À l’écoute de Punkt (mot allemand), on se dit que Lapointe, plus que jamais, va dans toutes les directions. Cet album est d’ailleurs celui qui a la ligne directrice la moins évidente de tous ses albums.

« Avec ce disque, tout était possible. On a d’ailleurs jamais eu autant de mal à faire le pacing d’un disque. On ne s’est jamais autant cassé la tête. On a failli écrire dans le livret : «Faites le pacing que vous voulez. Nous, on ne sait plus où aller (rires). » De nos jours, le pacing n’a plus l’importance. Ce qu’il y a d’intéressant de ce disque, c’est que chacune des pièces peut vivre individuellement.»

L’explosion scénique

Du studio à la scène, il y a un – grand – pas que Lapointe s’apprête à franchir avec faste, ce soir, au théâtre Maisonneuve. Il va reproduire avec ses fidèles complices Philippe Brault et Guido Del Fabbro l’album Punkt dans son intégralité.

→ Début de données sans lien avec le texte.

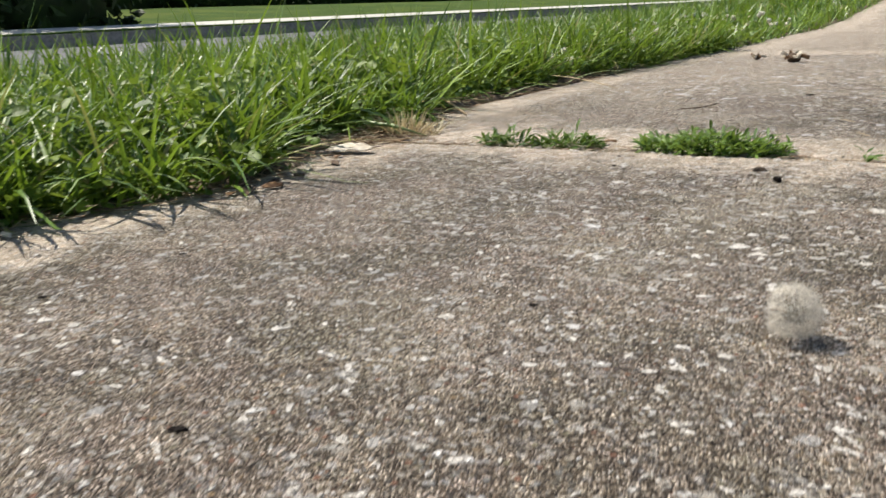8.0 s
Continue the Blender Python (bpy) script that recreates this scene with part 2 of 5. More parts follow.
def ground_material():
    n = Nodes("soil_and_turf", 0.95, 0.1)
    at = n.where()
    xyz = n.add("SeparateXYZ", Vector=at).outputs
    a = n.noise(at, 60.0, 5.0, 0.7)
    soil = n.mix(a, (0.070, 0.051, 0.036, 1), (0.34, 0.265, 0.19, 1))
    crumb = n.noise(at, 330.0, 4.0, 0.75)
    soil = n.mix(n.step(crumb, 0.56, 0.40), soil, (0.035, 0.025, 0.018, 1))
    a = n.math("ADD", a, n.math("MULTIPLY", crumb, 0.5))
    speck = n.cells(at, 420.0)
    soil = n.mix(n.step(speck.outputs["Distance"], 0.35, 0.1), soil, (0.30, 0.22, 0.14, 1))
    turf = n.mix(n.noise(at, 6.0, 6.0, 0.75), (0.020, 0.042, 0.009, 1), (0.080, 0.125, 0.020, 1))
    turf = n.mix(n.math("MULTIPLY", n.step(n.noise(at, 130.0, 4.0, 0.75), 0.46, 0.62), 0.6), turf, (0.014, 0.030, 0.007, 1))
    turf = n.mix(n.math("MULTIPLY", n.step(n.noise(at, 0.5, 5.0, 0.65), 0.46, 0.64), 0.5), turf, (0.105, 0.125, 0.024, 1))
    edge = n.math("MULTIPLY", n.math("SUBTRACT", n.noise(at, 14.0, 4.0, 0.7), 0.5), 0.22)
    side = n.math("ADD", n.math("ABSOLUTE", n.math("ADD", xyz[0], 0.26)), edge)
    far = n.step(side, 0.64, 0.76)
    return n.done(n.mix(far, soil, turf), n.bump(a, 0.8, 0.006))


def grass_material(name, lo, mid, hi, dead, glow=(0.30, 0.42, 0.04), through=0.25, fibre_glint=0.62):
    n = Nodes(name, 0.42, 0.5)
    r = n.math("FRACT", n.math("ADD", n.add("NewGeometry").outputs["Random Per Island"], n.add("ObjectInfo").outputs["Random"]))
    col = n.ramp(r, ((0.0, lo), (0.45, mid), (1.0 - dead * 1.3, hi), (1.0 - dead, hi), (1.0 - dead * 0.98, (0.36, 0.27, 0.12)), (1.0, (0.46, 0.38, 0.20))))
    at = n.where()
    st = n.noise(at, 45.0, 3.0)
    col = n.mix(n.math("MULTIPLY", st, 0.5), col, n.mix(0.5, col, (*lo, 1)))
    # pale stripes along the blade: its fibres, and sunlit edges painted in
    fib_glints = n.noise(n.where((1, 1, 0.08)), 900.0, 2.0)
    col = n.mix(n.math("MULTIPLY", n.step(fib_glints, 0.48, 0.62), fibre_glint), col, n.mix(0.5, col, (0.25, 0.42, 0.09, 1)))
    light = n.mix(0.5, col, (*glow, 1))
    return n.leafy(col, light, through)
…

Le détail, qui n’en est pas un, c’est qu’il y a plus de musiciens invités sur Punkt que pour un spectacle de Bran van 3000. Pierre va faire honte à James Di Salvio quand plus de 40 collaborateurs vont défiler sur les planches dans ce qui pourrait être l’événement le plus spectaculaire de Montréal en lumière.

Bref, après le Lapointe Pépiphonique et le mutant (Mutantès), le Pierre Lapointe en technicolor, c’est pour ce soir.

Punkt, de Pierre Lapointe, disponible en format physique et numérique.

Pierre Lapointe au théâtre Maisonneuve à Montréal en lumière. Complet.